_Aim_.
Find and copy lines holding "Continue".

_Items_.
:::
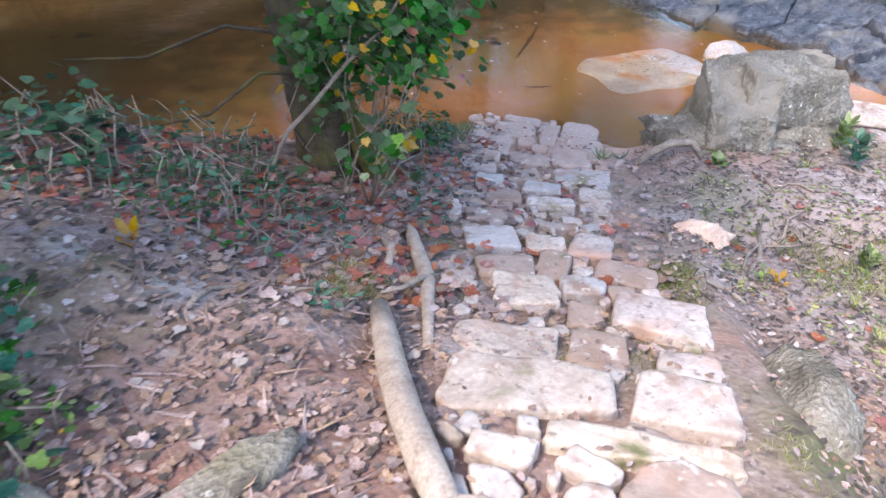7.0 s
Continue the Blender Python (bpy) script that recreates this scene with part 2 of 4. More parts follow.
:::
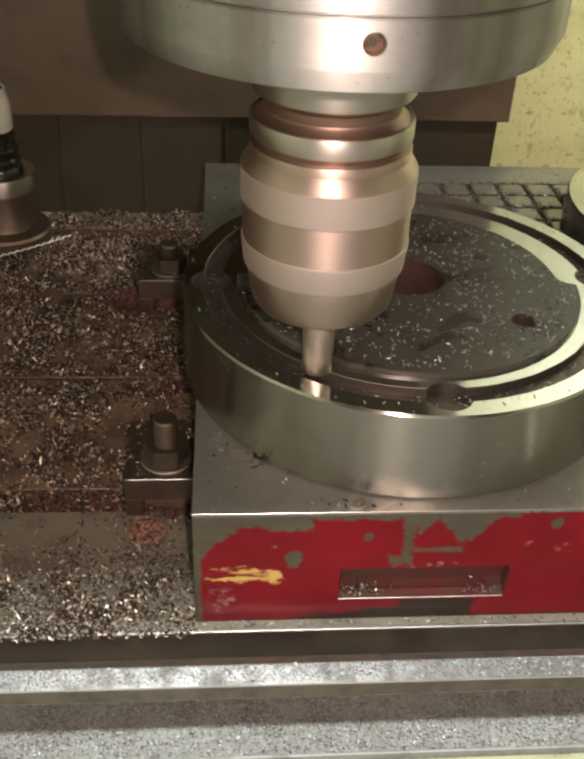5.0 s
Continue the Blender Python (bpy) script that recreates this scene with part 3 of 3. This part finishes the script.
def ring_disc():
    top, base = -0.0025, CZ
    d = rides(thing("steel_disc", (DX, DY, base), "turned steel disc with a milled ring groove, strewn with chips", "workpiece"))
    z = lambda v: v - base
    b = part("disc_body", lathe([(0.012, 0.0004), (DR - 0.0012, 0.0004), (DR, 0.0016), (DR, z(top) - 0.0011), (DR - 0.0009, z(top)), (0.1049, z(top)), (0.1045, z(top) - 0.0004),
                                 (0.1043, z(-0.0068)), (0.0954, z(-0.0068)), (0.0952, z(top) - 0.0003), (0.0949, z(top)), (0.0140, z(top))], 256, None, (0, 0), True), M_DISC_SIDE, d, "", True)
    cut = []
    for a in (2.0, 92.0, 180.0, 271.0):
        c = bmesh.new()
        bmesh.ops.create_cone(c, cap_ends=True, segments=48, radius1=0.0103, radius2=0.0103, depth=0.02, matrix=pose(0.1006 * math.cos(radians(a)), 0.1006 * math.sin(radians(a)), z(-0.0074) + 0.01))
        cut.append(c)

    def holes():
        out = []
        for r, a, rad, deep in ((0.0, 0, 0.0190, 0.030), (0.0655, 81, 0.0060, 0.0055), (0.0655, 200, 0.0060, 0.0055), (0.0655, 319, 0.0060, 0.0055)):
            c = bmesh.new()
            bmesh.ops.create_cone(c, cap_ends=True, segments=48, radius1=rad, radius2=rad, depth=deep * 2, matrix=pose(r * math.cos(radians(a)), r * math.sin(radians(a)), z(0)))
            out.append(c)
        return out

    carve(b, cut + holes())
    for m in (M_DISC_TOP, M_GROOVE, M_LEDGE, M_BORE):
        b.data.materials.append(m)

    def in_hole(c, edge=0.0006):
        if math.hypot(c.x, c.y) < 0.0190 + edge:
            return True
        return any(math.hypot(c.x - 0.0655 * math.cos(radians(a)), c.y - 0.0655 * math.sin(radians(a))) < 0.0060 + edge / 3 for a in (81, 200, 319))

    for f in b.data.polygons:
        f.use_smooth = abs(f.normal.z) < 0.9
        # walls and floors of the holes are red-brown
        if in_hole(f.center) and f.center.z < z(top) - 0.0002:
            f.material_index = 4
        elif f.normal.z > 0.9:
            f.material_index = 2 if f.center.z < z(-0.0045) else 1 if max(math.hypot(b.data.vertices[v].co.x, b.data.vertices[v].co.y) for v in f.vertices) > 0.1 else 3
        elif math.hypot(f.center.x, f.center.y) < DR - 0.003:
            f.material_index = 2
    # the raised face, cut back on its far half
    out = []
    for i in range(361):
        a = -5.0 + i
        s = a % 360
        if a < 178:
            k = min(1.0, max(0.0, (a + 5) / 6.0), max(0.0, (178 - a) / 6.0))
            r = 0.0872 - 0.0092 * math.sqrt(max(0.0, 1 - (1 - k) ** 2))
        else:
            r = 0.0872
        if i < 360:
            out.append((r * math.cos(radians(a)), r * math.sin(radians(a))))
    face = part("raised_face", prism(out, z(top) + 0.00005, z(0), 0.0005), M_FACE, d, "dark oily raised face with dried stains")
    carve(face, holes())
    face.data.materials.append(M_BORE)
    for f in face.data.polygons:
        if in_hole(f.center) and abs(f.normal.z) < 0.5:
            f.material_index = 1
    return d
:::
_Task result_.
Continue the Blender Python (bpy) script that recreates this scene with part 2 of 4. More parts follow.
Continue the Blender Python (bpy) script that recreates this scene with part 3 of 3. This part finishes the script.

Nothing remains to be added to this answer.